The training could also receive more detail, adding another mini-arc alongside Barney outclassing Homer at every stage. The film's second and third acts would focus on the spaceflight. During the flight, a real sense of atmosphere could be created from Homer once he is in space before the ants and potato chips get involved. The rest of the Simpsons family would need more to do, so the plot is not entirely focused on Homer. The Simpsons Movie was great in giving each member of the family their own arc within the main story, even though the film's main character was undoubtedly Homer.
With the eventual episode's main plot and concept, you could turn 'Deep Space Homer' into the animated equivalent of Apollo 13 the year before Apollo 13 was released. P.S. Do not forget the inanimate carbon rod.
Who Shot Mr Burns? (Parts 1 and 2)
We finish with the episode which, as fantastic as the episodes turned out to be, should have been made into a full-length movie. The only two-part episode from the show's 'golden age', 'Who Shot Mr Burns?' was the biggest whodunnit to hit the world since 'Who Shot J.R.?' 15 years earlier. For four months, the world was in suspense trying to predict who had shot Mr Burns in a shocking cliff-hanger ending to the sixth season. Imagine the water-cooler conversations if these two episodes had been released as a film in the summer of 1995.
The two parts of 'Who Shot Mr Burns?' are brilliantly structured to create one of the all-time great Simpsons stories. Part 1 is all motive, setting up why so many characters would have a reason to shoot Mr Burns. Mr Burns is at his most evil here, stealing precious oil from a local school before deciding to block out the sun above Springfield. It is a plan so sinister that some Bond villains would call it going too far. Mr Burns is the closest thing to a supervillain that the Simpsons has every week, so a Simpsons motion picture with Mr Burns as the villain would not be a surprise. Part 2 is filled with the police investigation and the eventual solution, building on the motives first established in Part 1 and removing each suspect from the list one by one.
At a combined 45 minutes, 'Who Shot Mr Burns?' could be a small, short film. Adding more to the story to push the episode up to a feature-length 80 minutes would not be too difficult. At the end of Part 1, Marge states that "Everyone in town is a suspect". To make the film, add more suspects or increase motivations for characters we would already suspect. The Simpsons Movie featured the whole town and beyond. 'Who Shot Mr Burns?' comes close to doing something similar, something that could be achieved in a film scenario.
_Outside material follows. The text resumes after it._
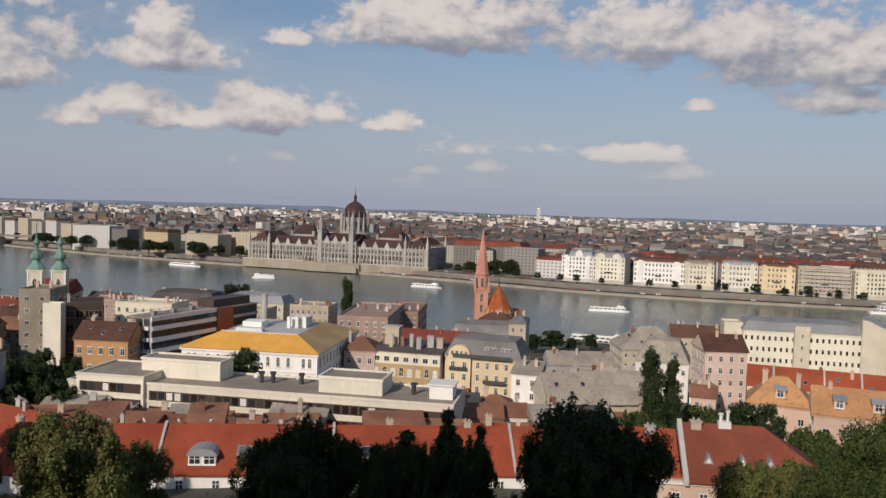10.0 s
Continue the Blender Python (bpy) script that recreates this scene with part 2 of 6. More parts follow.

One simple reason why 'Who Shot Mr Burns?' could have made a great Simpsons film is that the episodes contain several sequences that could have been taken from a feature film. The swivel-and pan-out from Homer as he runs towards Mr Burns in his own office. The low shot of a disoriented Bart stumbling around the remains of his treehouse. The sight of Smithers' dirty apartment.
To promote the original episodes, Fox and 1-800-COLLECT teamed up to produce a competition. The competition involved people calling a hotline to guess the correct culprit for the chance to win their own Simpsons house or a cash prize potentially. A website launched by Fox received 500,000 visitors throughout one summer. 'Who Shot Mr Burns (Part 2)' was even preceded by a special episode of Fox crime-solving programme America's Most Wanted called Springfield's Most Wanted. After the first part finished 51st in the U.S. T.V. ratings, the second part would finish as high as 16th. If all that marketing effort had been made for a Simpsons episode, imagine what they would have done for a Simpsons film.
If a 'Who Shot Mr Burns' film was released into worldwide cinemas in the summer of 1995, I believe it would have been an enormous success.